DIRECTIVE:
The listing below holds a line with "for curve in" and a later line with "setattr(scene.view_settings, path, value)". Write out those two lines and every line between them, exactly, and nothing else.

[Start of STORED DATA]

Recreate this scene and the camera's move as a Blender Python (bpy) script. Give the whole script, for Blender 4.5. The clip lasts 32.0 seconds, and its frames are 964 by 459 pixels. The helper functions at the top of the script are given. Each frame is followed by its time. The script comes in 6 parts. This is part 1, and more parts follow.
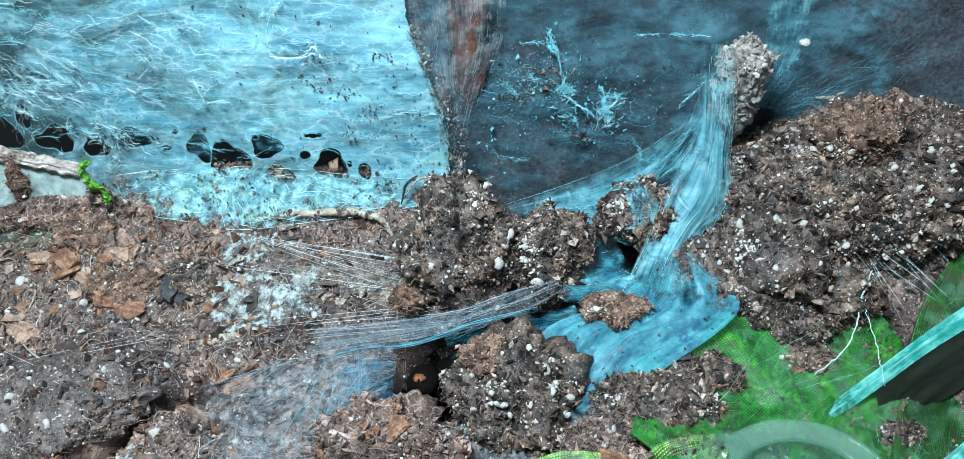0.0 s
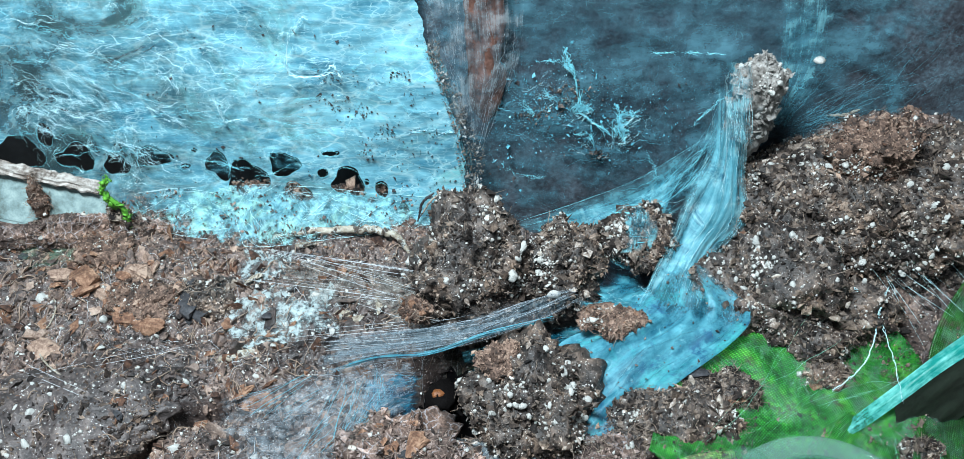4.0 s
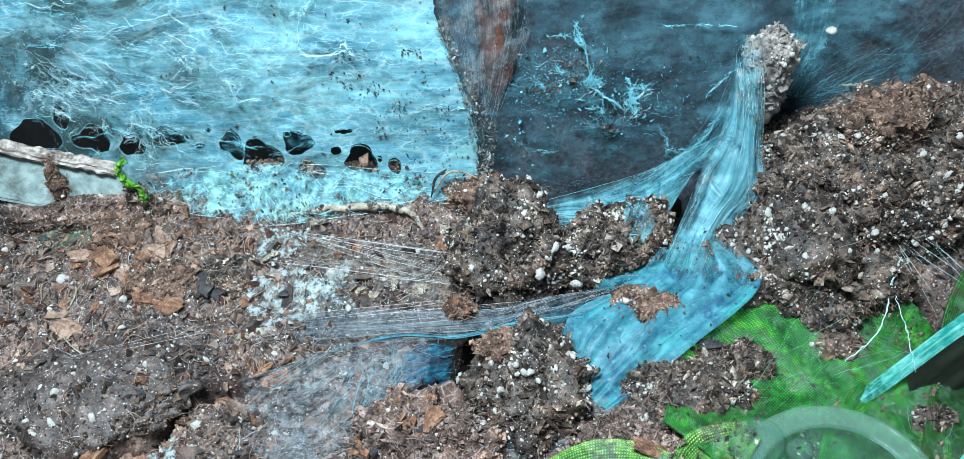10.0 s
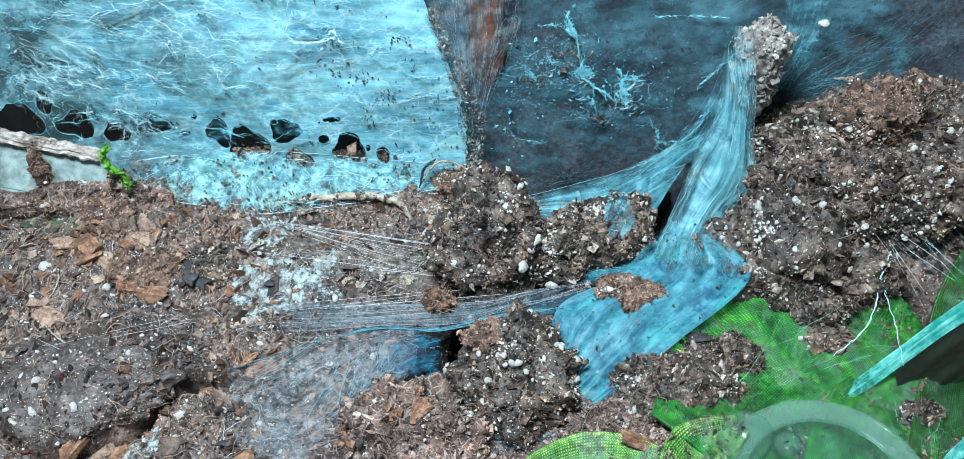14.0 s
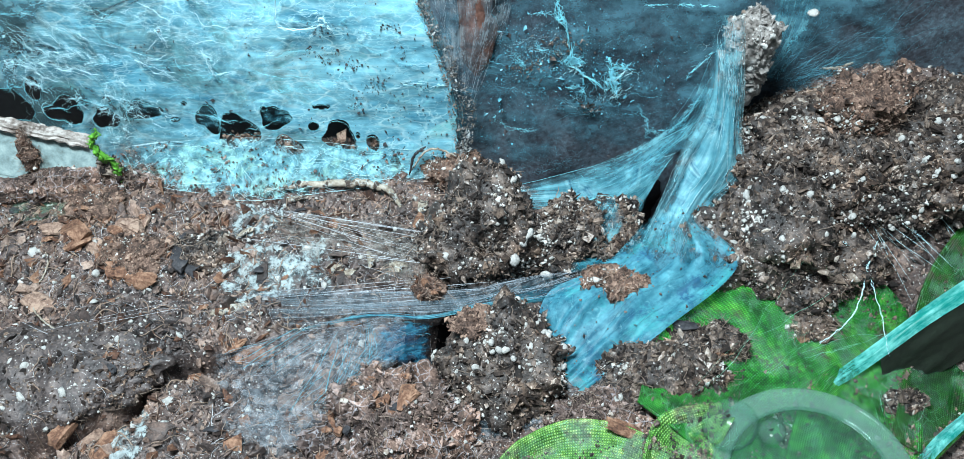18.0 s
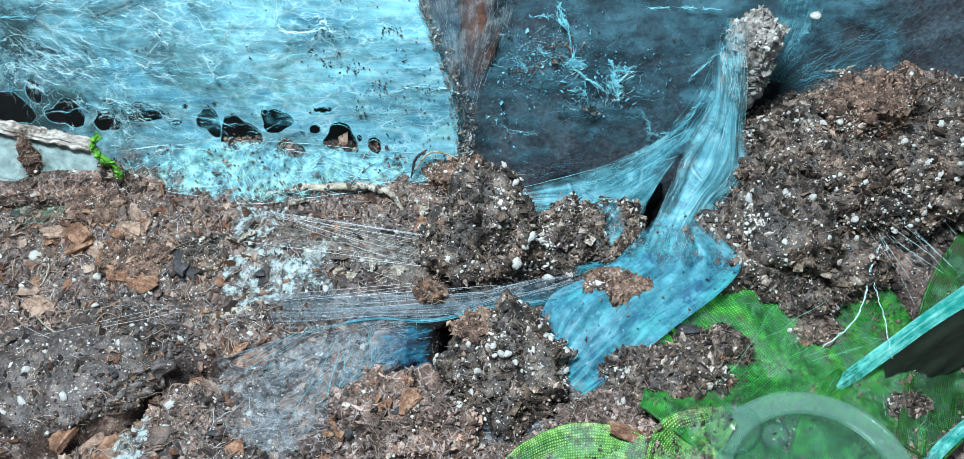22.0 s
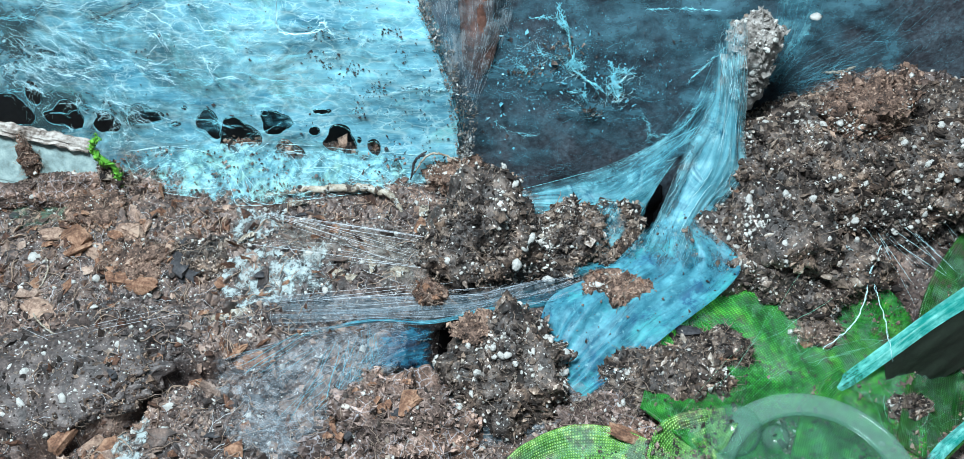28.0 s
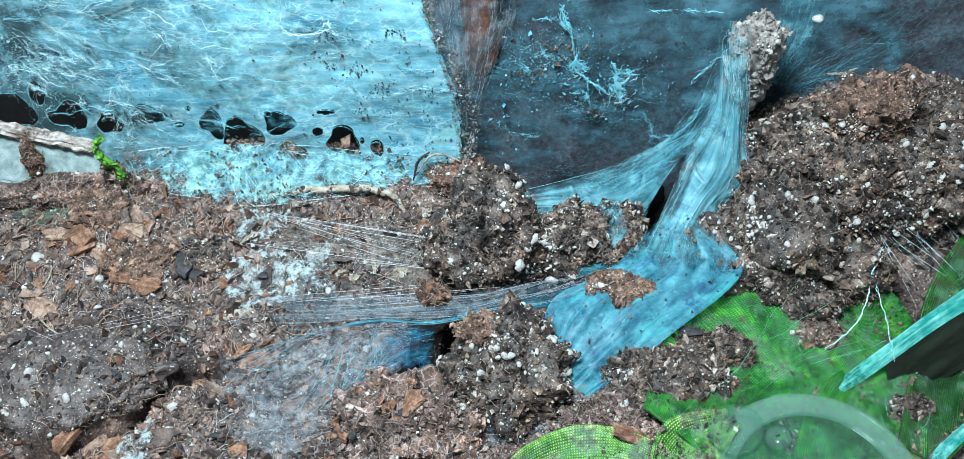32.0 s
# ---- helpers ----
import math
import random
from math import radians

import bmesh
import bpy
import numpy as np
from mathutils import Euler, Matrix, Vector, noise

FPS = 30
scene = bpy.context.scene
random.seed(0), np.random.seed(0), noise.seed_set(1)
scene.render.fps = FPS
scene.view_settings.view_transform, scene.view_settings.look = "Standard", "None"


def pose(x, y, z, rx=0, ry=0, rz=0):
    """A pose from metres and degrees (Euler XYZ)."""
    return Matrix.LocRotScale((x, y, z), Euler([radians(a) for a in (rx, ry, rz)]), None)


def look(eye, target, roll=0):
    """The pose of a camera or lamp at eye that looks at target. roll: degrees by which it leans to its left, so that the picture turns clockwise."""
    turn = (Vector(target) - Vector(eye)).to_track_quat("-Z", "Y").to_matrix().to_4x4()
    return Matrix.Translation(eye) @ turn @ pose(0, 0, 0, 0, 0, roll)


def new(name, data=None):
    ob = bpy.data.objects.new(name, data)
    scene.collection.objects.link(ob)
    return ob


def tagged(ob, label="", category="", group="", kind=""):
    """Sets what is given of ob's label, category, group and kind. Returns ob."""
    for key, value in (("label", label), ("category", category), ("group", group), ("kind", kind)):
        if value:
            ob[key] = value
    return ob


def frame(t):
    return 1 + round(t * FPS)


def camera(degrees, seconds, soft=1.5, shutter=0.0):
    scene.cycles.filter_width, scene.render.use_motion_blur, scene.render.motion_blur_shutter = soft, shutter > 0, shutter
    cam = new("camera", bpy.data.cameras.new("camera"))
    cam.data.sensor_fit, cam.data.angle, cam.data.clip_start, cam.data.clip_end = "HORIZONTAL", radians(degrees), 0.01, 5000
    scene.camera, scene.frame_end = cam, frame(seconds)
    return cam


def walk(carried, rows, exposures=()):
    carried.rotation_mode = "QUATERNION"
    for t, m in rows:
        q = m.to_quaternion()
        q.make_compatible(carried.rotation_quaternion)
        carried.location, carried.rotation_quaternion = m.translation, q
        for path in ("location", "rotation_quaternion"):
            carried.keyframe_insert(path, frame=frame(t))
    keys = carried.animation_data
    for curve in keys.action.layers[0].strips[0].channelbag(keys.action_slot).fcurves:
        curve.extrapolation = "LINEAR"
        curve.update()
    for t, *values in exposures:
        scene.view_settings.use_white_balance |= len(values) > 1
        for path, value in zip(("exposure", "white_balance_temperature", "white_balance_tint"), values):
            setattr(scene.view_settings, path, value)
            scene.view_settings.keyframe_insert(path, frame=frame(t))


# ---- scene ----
# A planted spider tank seen close up: peat soil, silk sheets, cloth leaves.
PATH = [  # seconds, place in metres, turn in degrees
    (0, 0.00092, -0.11022, 0.12227, 43.530, -0.253, -0.130),
    (0.5, 0.00030, -0.11023, 0.12198, 43.817, -0.375, -0.142),
    (1, 0.00014, -0.11038, 0.12191, 44.060, -0.419, -0.114),
    (1.5, 0.00009, -0.11053, 0.12189, 44.265, -0.417, -0.017),
    (2, -0.00013, -0.11081, 0.12206, 44.492, -0.317, 0.010),
    (2.5, -0.00022, -0.11119, 0.12228, 44.738, -0.197, 0.082),
    (3, -0.00011, -0.11126, 0.12242, 44.769, -0.066, 0.105),
    (3.5, -0.00051, -0.11117, 0.12219, 44.858, -0.026, 0.197),
    (5.5, -0.00065, -0.11185, 0.12384, 44.082, 0.703, -0.315),
    (6, -0.00003, -0.11163, 0.12378, 43.653, 0.722, -0.550),
    (6.5, -0.00026, -0.11128, 0.12394, 43.392, 0.836, -0.603),
    (7, -0.00073, -0.11088, 0.12359, 43.411, 1.006, -0.450),
    (7.5, -0.00077, -0.11069, 0.12363, 43.235, 1.106, -0.381),
    (8, -0.00090, -0.11044, 0.12357, 43.056, 1.179, -0.281),
    (8.5, -0.00090, -0.11039, 0.12339, 43.003, 1.278, -0.111),
    (9, -0.00084, -0.11060, 0.12348, 42.974, 1.314, -0.007),
    (9.5, -0.00088, -0.11095, 0.12386, 42.912, 1.265, 0.038),
    (10, -0.00080, -0.11119, 0.12405, 42.880, 1.224, 0.094),
    (10.5, -0.00061, -0.11105, 0.12369, 42.879, 1.160, 0.133),
    (11, -0.00086, -0.11060, 0.12341, 42.796, 1.044, 0.165),
    (11.5, -0.00111, -0.11036, 0.12315, 42.770, 0.953, 0.206),
    (12, -0.00114, -0.11026, 0.12314, 42.626, 0.850, 0.180),
    (12.5, -0.00097, -0.11034, 0.12300, 42.568, 0.800, 0.200),
    (13, -0.00082, -0.11057, 0.12297, 42.559, 0.727, 0.202),
    (13.5, -0.00094, -0.11069, 0.12307, 42.477, 0.494, 0.052),
    (14, -0.00100, -0.11056, 0.12287, 42.425, 0.305, -0.039),
    (14.5, -0.00110, -0.11046, 0.12240, 42.500, 0.239, -0.042),
    (16.5, 0.00043, -0.11114, 0.12340, 41.533, -0.074, -0.142),
    (17, 0.00033, -0.11094, 0.12298, 41.677, -0.032, -0.049),
    (17.5, 0.00027, -0.11069, 0.12291, 41.681, -0.036, -0.022),
    (18, 0.00020, -0.11078, 0.12315, 41.664, -0.056, -0.008),
    (18.5, 0.00021, -0.11103, 0.12316, 41.713, -0.075, 0.073),
    (19, 0.00035, -0.11099, 0.12301, 41.711, -0.017, 0.179),
    (19.5, 0.00042, -0.11082, 0.12275, 41.728, 0.020, 0.214),
    (20, 0.00051, -0.11059, 0.12277, 41.720, 0.048, 0.190),
    (20.5, 0.00043, -0.11073, 0.12288, 41.778, 0.043, 0.151),
    (21, 0.00005, -0.11075, 0.12321, 41.737, -0.019, 0.011),
    (21.5, -0.00002, -0.11055, 0.12315, 41.729, -0.022, -0.025),
    (22, -0.00006, -0.11034, 0.12311, 41.751, -0.019, -0.016),
    (22.5, -0.00010, -0.11044, 0.12322, 41.822, -0.048, -0.064),
    (23, -0.00008, -0.11061, 0.12326, 41.879, -0.057, -0.129),
    (23.5, -0.00005, -0.11064, 0.12321, 41.934, -0.058, -0.156),
    (24, 0.00000, -0.11072, 0.12313, 41.986, -0.030, -0.136),
    (24.5, -0.00009, -0.11070, 0.12302, 41.974, -0.013, -0.149),
    (25, -0.00009, -0.11073, 0.12298, 41.951, -0.007, -0.133),
    (25.5, -0.00021, -0.11039, 0.12346, 41.756, -0.003, -0.109),
    (27.5, -0.00004, -0.11047, 0.12298, 41.859, -0.030, -0.055),
    (28, -0.00002, -0.11037, 0.12279, 41.932, -0.012, -0.027),
    (28.5, -0.00010, -0.11035, 0.12294, 41.904, -0.035, -0.065),
    (29, -0.00025, -0.11066, 0.12275, 42.054, -0.070, -0.075),
    (29.5, -0.00030, -0.11072, 0.12264, 42.104, -0.063, -0.043),
    (30, -0.00056, -0.11064, 0.12276, 42.044, -0.119, -0.077),
    (30.5, -0.00099, -0.11059, 0.12262, 42.071, -0.194, -0.121),
    (31, -0.00106, -0.11070, 0.12245, 42.157, -0.186, -0.094),
    (31.5, -0.00101, -0.11075, 0.12261, 42.136, -0.187, -0.080),
    (32, -0.00093, -0.11065, 0.12307, 41.983, -0.165, -0.077),
]
cam = camera(55, 32.0, soft=0.75)
walk(cam, [(t, pose(x, y, z, a, b, c)) for t, x, y, z, a, b, c in PATH])

# ---- world, lamp, exposure ----
sky = bpy.data.worlds.new("room")
sky.use_nodes = True
sky.node_tree.nodes["Background"].inputs[0].default_value = (0.70, 0.90, 1.0, 1)
sky.node_tree.nodes["Background"].inputs[1].default_value = 0.36
scene.world = sky
lamp_data = bpy.data.lights.new("tank_lamp", "AREA")
lamp_data.shape, lamp_data.size, lamp_data.size_y = "RECTANGLE", 0.07, 0.035
lamp_data.energy, lamp_data.color = 1.45, (0.81, 0.95, 1.03)
lamp = new("tank_lamp", lamp_data)
lamp.matrix_world = look((-0.042, -0.074, 0.232), (0.01, 0.0, 0.0))
scene.view_settings.exposure = 0.0


# ---- value noise ----
def lattice(ix, iy, iz, seed):
    h = (ix * 374761393 + iy * 668265263 + iz * 1274126177 + seed * 974634777) & 0xFFFFFFFF
    h = ((h ^ (h >> 13)) * 1274126177) & 0xFFFFFFFF
    return ((h ^ (h >> 16)) & 0xFFFF) / 65535.0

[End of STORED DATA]

OUTPUT FOR THIS EXERCISE:
    for curve in keys.action.layers[0].strips[0].channelbag(keys.action_slot).fcurves:
        curve.extrapolation = "LINEAR"
        curve.update()
    for t, *values in exposures:
        scene.view_settings.use_white_balance |= len(values) > 1
        for path, value in zip(("exposure", "white_balance_temperature", "white_balance_tint"), values):
            setattr(scene.view_settings, path, value)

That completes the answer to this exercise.